Le titre choisi par Raymond Aron pour son étude sur le pouvoir politique révèle d'emblée la complexité de la notion de pouvoir : « Macht, power, puissance : prose démocratique ou poésie démoniaque ? ». En effet, comme nous le démontre l'auteur, les ambiguïtés du langage rendent la définition difficile. Contrairement à l'Allemagne et à la Grande-Bretagne qui ne possèdent qu'un seul terme pour définir le pouvoir, la France en connaît deux : pouvoir et puissance.

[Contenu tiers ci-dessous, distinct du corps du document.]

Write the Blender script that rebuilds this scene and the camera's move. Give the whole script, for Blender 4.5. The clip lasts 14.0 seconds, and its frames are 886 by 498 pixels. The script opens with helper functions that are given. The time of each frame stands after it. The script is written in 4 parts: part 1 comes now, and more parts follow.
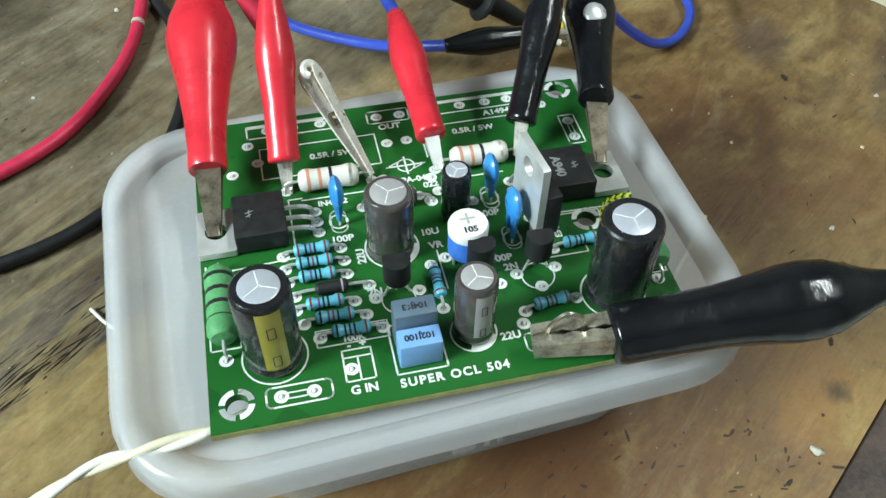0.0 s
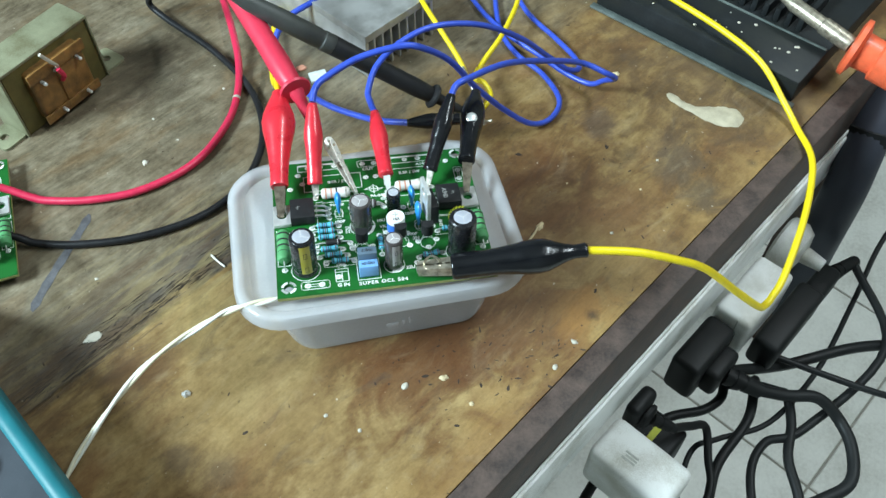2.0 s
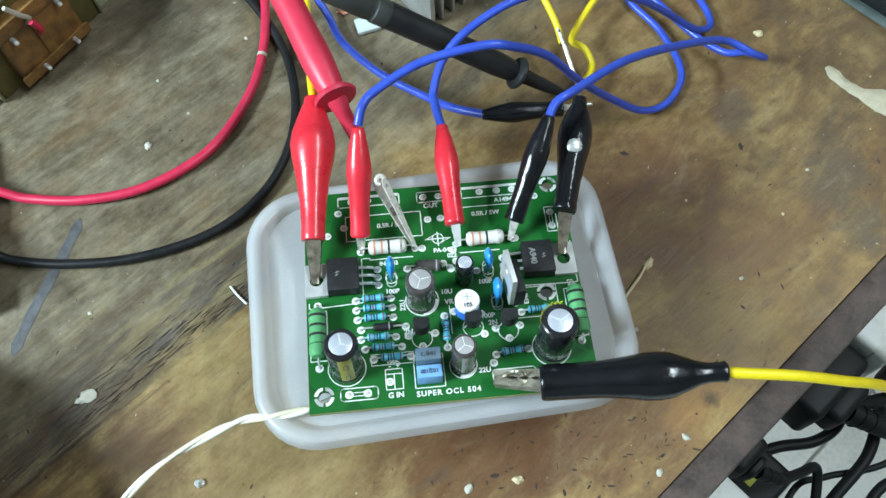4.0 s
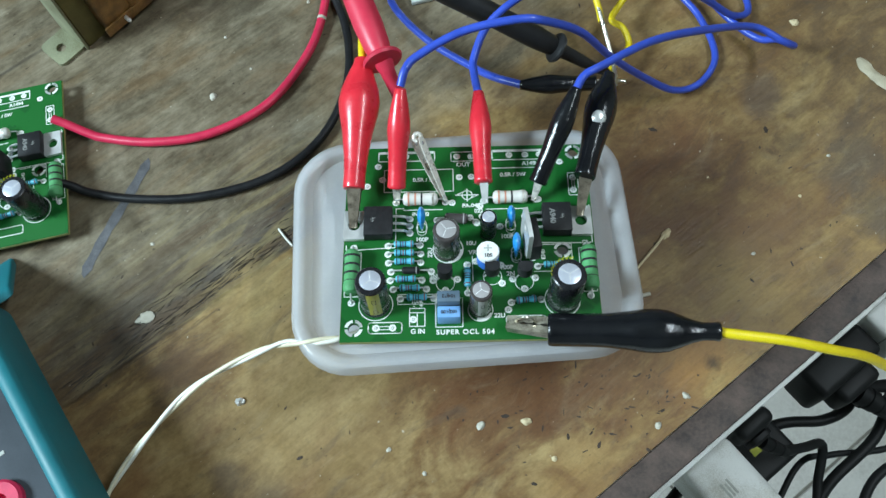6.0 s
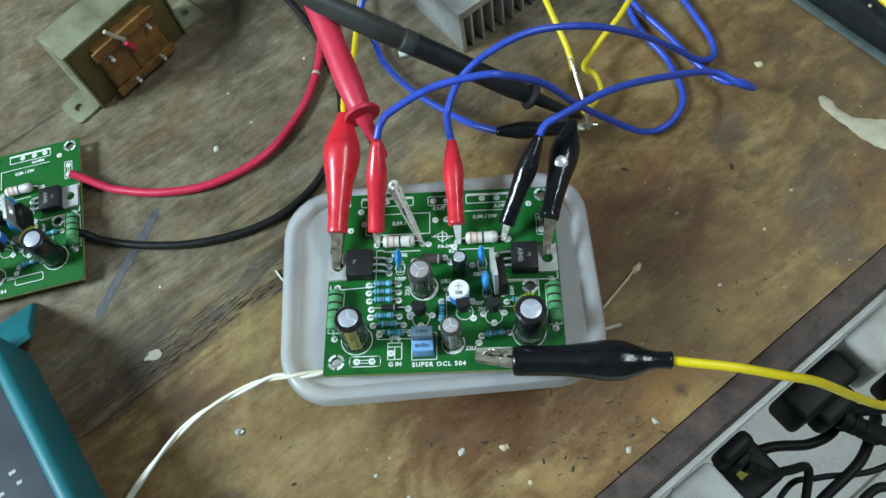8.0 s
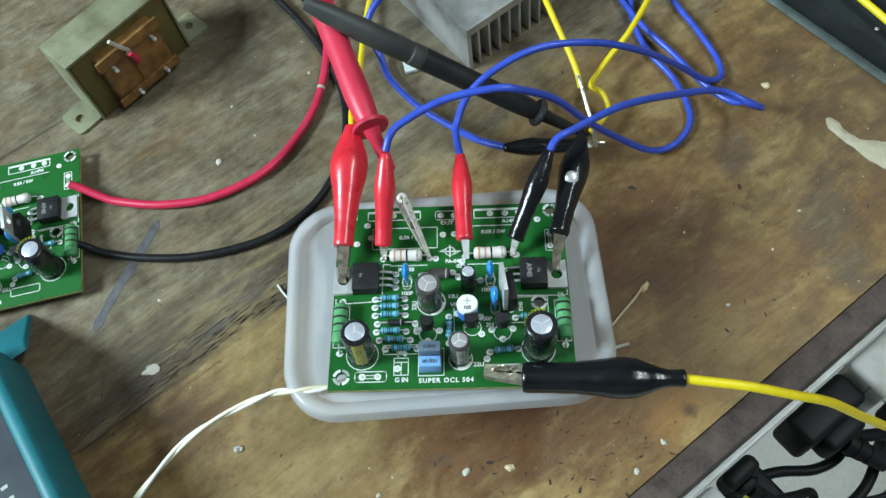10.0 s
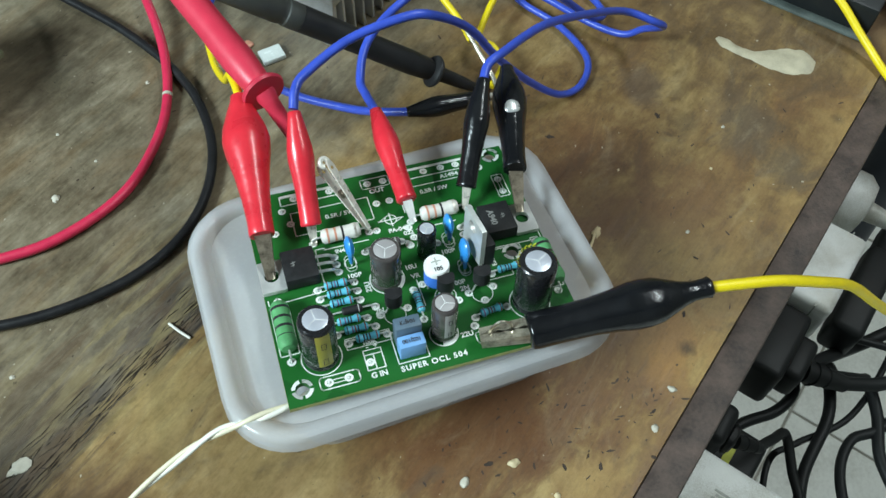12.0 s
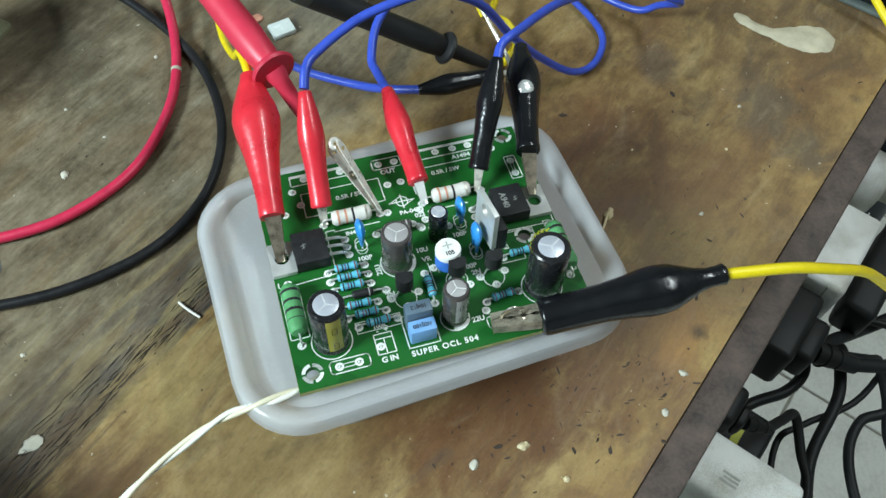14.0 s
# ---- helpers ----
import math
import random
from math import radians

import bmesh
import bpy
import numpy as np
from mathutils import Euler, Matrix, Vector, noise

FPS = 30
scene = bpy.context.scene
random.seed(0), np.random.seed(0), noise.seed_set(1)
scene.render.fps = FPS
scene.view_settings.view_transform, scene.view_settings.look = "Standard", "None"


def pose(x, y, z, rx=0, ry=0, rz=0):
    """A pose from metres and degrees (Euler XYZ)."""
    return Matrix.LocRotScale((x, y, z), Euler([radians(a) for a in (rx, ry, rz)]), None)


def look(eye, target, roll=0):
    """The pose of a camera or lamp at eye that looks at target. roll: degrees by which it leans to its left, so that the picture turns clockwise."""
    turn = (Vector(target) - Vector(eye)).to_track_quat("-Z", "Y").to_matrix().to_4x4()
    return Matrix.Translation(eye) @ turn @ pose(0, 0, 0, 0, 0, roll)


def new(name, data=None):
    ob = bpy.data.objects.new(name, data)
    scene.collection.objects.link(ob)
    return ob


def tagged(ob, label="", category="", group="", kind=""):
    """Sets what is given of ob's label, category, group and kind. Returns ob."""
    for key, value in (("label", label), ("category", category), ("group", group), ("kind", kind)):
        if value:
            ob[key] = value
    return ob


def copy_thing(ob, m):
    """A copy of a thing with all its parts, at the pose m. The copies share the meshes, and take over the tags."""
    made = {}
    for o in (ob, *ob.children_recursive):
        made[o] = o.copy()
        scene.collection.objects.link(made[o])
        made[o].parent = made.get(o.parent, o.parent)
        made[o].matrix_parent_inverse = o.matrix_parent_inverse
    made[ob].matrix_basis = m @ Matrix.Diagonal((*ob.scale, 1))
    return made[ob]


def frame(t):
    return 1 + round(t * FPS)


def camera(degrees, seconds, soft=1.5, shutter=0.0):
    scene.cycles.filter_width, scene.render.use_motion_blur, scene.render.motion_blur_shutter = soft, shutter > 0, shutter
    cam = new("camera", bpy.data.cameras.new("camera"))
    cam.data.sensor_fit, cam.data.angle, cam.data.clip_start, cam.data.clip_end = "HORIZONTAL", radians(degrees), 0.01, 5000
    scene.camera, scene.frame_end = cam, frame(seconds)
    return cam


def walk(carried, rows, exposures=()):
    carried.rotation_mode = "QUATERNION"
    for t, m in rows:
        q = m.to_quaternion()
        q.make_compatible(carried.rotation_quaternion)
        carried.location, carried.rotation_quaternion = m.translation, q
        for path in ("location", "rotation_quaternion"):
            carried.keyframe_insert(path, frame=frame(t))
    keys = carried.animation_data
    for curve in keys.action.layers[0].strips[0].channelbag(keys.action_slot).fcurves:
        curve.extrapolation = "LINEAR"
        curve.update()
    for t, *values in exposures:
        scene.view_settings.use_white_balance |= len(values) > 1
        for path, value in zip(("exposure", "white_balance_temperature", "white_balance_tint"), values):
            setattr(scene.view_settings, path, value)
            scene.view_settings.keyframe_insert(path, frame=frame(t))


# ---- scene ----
cam = camera(55.30, 14.0)
PATH = [
    (0, (-0.01729, -0.08854, 0.16244), (0.02105, 0.07985, -0.08286), -0.08),
    (0.5, (-0.01616, -0.09428, 0.16991), (0.02298, 0.07450, -0.07500), -0.13),
    (1, (-0.01976, -0.10345, 0.18502), (0.01901, 0.06676, -0.05895), -0.20),
    (1.5, (-0.01344, -0.11796, 0.20939), (0.01963, 0.05458, -0.03379), -0.78),
    (1.7, (-0.014, -0.154, 0.232), (0.236, 1.033, -1.358), 1.4),
    (2, (-0.00817, -0.20124, 0.29336), (0.02008, -0.02583, 0.05163), -0.22),
    (2.2, (-0.008, -0.210, 0.304), (0.194, 0.984, -1.287), 1.7),
    (2.5, (-0.00610, -0.17549, 0.28770), (0.01926, -0.00345, 0.04324), 0.69),
    (2.7, (-0.01182, -0.14414, 0.27108), (0.00886, 0.02109, 0.02154), -0.23),
    (4.8, (0.00096, -0.08251, 0.26518), (-0.00239, 0.02421, -0.01518), -5.72),
    (5, (-0.00432, -0.08702, 0.26390), (-0.01065, 0.02013, -0.01624), -6.24),
    (5.5, (-0.00134, -0.09734, 0.27786), (-0.01286, 0.01187, -0.00132), -7.71),
    (6, (0.00490, -0.10198, 0.28660), (-0.01037, 0.01040, 0.00886), -9.16),
    (6.5, (0.01775, -0.10705, 0.29993), (-0.00469, 0.01088, 0.02499), -12.31),
    (7, (0.02557, -0.10578, 0.30462), (-0.00018, 0.01530, 0.03135), -13.94),
    (7.5, (0.02584, -0.10656, 0.30522), (-0.00068, 0.01556, 0.03249), -14.38),
    (9.8, (0.02779, -0.11239, 0.30825), (-0.00187, 0.01641, 0.03894), -15.46),
    (10, (0.01928, -0.10997, 0.30091), (-0.00369, 0.02115, 0.03207), -11.65),
    (10.2, (0.014, -0.108, 0.293), (-0.087, 0.783, -1.495), -8.3),
    (10.5, (0.00980, -0.10603, 0.28936), (0.00907, 0.03046, 0.02221), -4.22),
    (10.8, (-0.018, -0.115, 0.262), (0.169, 0.851, -1.479), 4.0),
    (11, (-0.03028, -0.12697, 0.27292), (-0.00039, 0.01803, 0.01199), 0.84),
    (11.5, (-0.04059, -0.13651, 0.27401), (0.00708, 0.01418, 0.01902), 1.70),
    (12, (-0.02927, -0.11355, 0.24074), (0.02151, 0.03448, -0.01520), 1.77),
    (12.5, (-0.02606, -0.11412, 0.24464), (0.02232, 0.02874, -0.01469), 1.59),
    (13, (-0.02598, -0.10267, 0.23263), (0.02012, 0.03780, -0.02842), 1.46),
    (13.5, (-0.02724, -0.09854, 0.23471), (0.01831, 0.04086, -0.02700), 1.57),
    (14, (-0.02879, -0.10875, 0.24099), (0.01646, 0.03060, -0.02079), 1.44),
]
EXPOSURES = [(0, -0.20, 6850, 10), (1.0, -0.24, 6800, 10), (1.5, -0.08, 6600, 10), (2.0, 0.05, 6350, 10), (2.5, -0.14, 6250, 10), (5.0, -0.06, 6250, 10), (5.5, -0.10, 6250, 10), (6.5, -0.57, 6200, 10), (7.0, -0.53, 6250, 10), (7.5, -0.54, 6250, 10), (10.0, -0.36, 6400, 10), (10.5, -0.10, 6550, 10), (11.0, -0.02, 6620, 10), (11.5, -0.28, 6620, 10), (12.5, -0.42, 6620, 10), (14.0, -0.36, 6620, 10)]
walk(cam, [(t, look(eye, target, roll)) for t, eye, target, roll in PATH], EXPOSURES)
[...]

Le premier marque l'action (un acte ponctuel, déterminé) tandis que le second désigne quelque chose de durable, de permanent ainsi qu'un potentiel. Or l'usage ne fait pas la distinction.
En règle générale, le pouvoir a une connotation péjorative. Lorsque l'on associe les gouvernants au pouvoir, l'on peut constater une peur que l'homme du pouvoir inspire aux autres quand ceux-ci songent aux conséquences que peut avoir une décision prise par celui-là. Vu sous un autre angle, le pouvoir peut représenter l'incarnation humaine de l'Etat ; dans ce cas, l'on se penchera sur les institutions et la structure de l'Etat pour comprendre le fondement du pouvoir.

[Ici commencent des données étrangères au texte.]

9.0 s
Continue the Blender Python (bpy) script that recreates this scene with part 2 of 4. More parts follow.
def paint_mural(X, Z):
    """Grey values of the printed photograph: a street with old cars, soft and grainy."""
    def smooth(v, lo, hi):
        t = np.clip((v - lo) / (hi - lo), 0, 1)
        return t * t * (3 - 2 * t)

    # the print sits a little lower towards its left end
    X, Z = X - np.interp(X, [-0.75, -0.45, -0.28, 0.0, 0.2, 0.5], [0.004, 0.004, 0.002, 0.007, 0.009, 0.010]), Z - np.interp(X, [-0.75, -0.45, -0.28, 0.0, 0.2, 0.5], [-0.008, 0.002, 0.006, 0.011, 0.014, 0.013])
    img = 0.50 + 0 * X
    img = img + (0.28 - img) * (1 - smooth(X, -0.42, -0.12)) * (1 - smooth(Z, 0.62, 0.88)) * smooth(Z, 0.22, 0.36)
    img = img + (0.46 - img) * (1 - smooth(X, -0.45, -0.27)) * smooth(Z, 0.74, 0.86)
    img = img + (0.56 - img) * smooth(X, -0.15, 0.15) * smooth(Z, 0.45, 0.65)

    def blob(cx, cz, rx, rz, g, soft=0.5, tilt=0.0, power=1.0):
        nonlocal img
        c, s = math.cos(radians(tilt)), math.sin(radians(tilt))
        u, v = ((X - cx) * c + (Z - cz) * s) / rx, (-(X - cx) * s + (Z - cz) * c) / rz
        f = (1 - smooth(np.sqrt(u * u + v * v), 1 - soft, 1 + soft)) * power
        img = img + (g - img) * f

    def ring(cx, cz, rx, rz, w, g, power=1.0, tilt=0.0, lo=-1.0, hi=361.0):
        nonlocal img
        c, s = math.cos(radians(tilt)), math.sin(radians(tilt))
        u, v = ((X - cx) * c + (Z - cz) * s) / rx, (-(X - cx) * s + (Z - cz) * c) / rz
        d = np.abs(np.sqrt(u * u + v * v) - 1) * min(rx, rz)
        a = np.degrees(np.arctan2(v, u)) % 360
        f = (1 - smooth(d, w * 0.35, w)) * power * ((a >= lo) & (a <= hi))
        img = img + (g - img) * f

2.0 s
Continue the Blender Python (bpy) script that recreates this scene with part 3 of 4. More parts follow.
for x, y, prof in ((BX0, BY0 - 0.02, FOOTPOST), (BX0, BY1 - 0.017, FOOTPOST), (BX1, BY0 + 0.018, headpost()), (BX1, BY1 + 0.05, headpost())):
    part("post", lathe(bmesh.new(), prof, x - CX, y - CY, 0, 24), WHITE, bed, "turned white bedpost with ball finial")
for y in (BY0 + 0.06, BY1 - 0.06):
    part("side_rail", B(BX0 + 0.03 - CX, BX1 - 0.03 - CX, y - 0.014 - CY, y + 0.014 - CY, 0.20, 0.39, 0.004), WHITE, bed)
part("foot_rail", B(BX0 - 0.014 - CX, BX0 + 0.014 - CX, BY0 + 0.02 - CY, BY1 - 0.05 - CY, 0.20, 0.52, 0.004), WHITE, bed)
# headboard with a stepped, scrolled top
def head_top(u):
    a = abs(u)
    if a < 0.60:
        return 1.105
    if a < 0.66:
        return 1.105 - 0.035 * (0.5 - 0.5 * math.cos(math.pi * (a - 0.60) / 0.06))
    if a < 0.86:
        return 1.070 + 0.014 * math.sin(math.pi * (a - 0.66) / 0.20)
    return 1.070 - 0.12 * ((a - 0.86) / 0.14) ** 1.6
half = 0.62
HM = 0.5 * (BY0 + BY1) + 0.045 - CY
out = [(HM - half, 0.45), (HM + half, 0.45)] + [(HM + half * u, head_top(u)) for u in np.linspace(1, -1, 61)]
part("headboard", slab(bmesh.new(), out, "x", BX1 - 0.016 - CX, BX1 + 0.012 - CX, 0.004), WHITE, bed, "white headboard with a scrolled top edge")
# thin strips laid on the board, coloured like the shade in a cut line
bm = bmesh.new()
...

En réalité, une distinction de vocabulaire n'est opérée que pour différencier les relations internes des relations externes. Le terme de puissance est généralement employé pour désigner les relations entre Etats, acteurs de la scène internationale (on parle de grandes puissances).
Les sociologies modernes du pouvoir essaient d'adopter une démarche d'abstraction afin de trouver un concept qui s'applique à toutes les relations commandement /obéissance. Pour se faire, les auteurs, tels que Van Doorn, tendent à éliminer les éléments psychologiques comme la conscience ou la motivation. Pour Aron, au contraire, l'analyse du pouvoir doit passer par le fort intérieur des individus, sujets et objets du pouvoir, et doit prendre en considération la spécificité des problèmes et situations historiques ou sociales.
[...] Les deux auteurs concentrent donc leur attention sur l'exercice du pouvoir et non sur ses sources. Ils vont plus loin dans la définition en affirmant que le pouvoir au sens politique ne peut se concevoir comme la capacité de produire des effets voulus en général, mais seulement des effets qui concernent directement d'autres personnes. Leur analyse s'inscrit ainsi dans l'approche interactionniste du pouvoir, pour qui le pouvoir est avant tout une relation entre deux ou plusieurs personnes. Les auteurs insistent par ailleurs sur la notion d'étendue du pouvoir, ce qui signifie qu'un individu exerce un pouvoir sur autrui dans un domaine précis. [...]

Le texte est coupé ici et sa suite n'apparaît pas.